PAGAN: amplicon analysis

 
Amplicon analysis is not much different from standard phylogenetic placement, see here for instructions on that. However, in amplicon analysis query sequence are generated with PCR and are thus expected to match a specific target region in the reference alignment. Typically only the region that the query sequences match and only the reference sequences closely-related to the query sequences are of interest. To facilitate amplicon analysis, PAGAN contains options to trim and prune the resulting alignment.

 


 

Back to PAGAN front page

 

 

The extra options for amplicon analysis are bets explained with an example. The data used in the examples below can be found here.

 

The following files are included:

  • pagan_placement.cfg : config file that runs a basic analysis;
  • query.fas : amplicon sequences to place in the alignment;
  • reference.fas : reference alignment (these from Silva);
  • reference.tree : reference phylogeny.

The data can be analysed using the following command:
 

pagan pagan_placement.cfg

 

The same analysis could be performed with the command:

 

pagan --ref-seqfile reference.fas --ref-treefile reference.tree \
 --queryfile query.fas --outfile pagan_placement --xml \ 
 --one-placement-only --trim-extended-alignment \
 --prune-extended-alignment --prune-keep-number 0 \
 --prune-keep-closest 

 

This produces several output files:
 

  • pagan_placement.??? contain the full data;
  • pagan_placement.trimmed.??? contain the target region for all the sequences;
  • pagan_placement.pruned.??? contain
    the target region for the query sequences and for N reference sequences (here N=0);
  • pagan_placement.pruned_closest.??? contain the target region for
    the query sequences and the very closest reference sequences.

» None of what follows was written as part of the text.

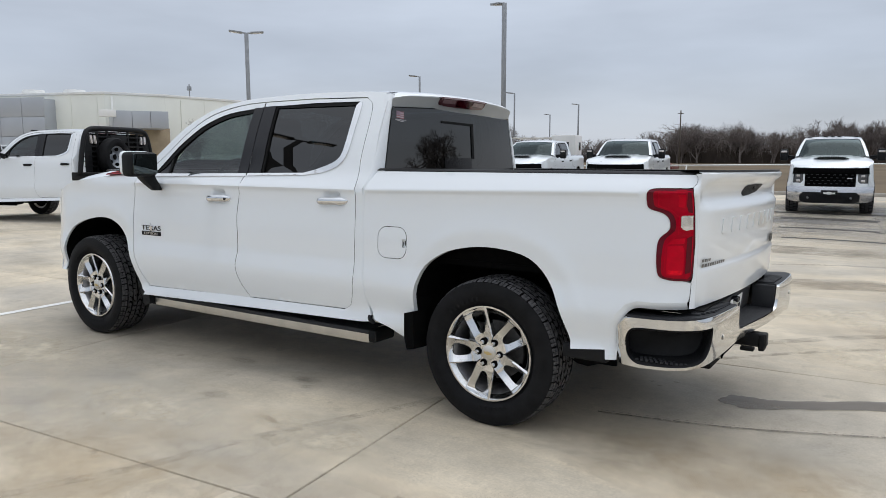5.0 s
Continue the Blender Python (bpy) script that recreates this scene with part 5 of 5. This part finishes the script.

Files ending with .tre are the alignment guide trees for each output; those ending
with .fas and .xml are the alignments in FASTA and HSAML format.
 

If the amplicon sequences are very closely related to the reference sequences, one can
add option --terminal-nodes and thus enforce their placement next to the tips.

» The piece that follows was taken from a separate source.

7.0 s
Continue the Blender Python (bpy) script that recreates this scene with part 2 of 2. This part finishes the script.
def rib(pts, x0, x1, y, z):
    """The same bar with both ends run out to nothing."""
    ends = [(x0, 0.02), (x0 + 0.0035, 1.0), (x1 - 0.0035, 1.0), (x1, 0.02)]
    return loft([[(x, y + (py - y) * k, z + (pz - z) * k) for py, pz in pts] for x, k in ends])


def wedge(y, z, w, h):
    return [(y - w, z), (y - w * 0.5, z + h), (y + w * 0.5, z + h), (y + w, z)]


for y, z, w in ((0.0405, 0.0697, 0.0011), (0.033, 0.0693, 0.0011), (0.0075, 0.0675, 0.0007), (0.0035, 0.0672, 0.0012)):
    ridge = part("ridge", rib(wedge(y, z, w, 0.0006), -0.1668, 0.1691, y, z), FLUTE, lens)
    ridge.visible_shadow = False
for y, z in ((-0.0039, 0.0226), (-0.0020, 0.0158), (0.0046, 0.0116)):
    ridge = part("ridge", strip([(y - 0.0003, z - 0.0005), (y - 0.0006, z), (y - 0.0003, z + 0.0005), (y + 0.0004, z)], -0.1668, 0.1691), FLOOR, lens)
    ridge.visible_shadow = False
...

Options related to trimming and pruning are:
 

  • prune-extended-alignment : prune output;
  • prune-keep-number arg : prune output and keep N most distantly related sequences (if = 0, keep only query sequences);
  • prune-keep-threshold arg : prune output and remove sequences with distance below threshold;
  • prune-keep-closest : prune output and keep only closest reference sequences;

  • trim-extended-alignment : trim reference alignment outside query target region;
  • trim-keep-sites arg : trim distance around query sequences.

The .xml output files can be visualised with Wasabi.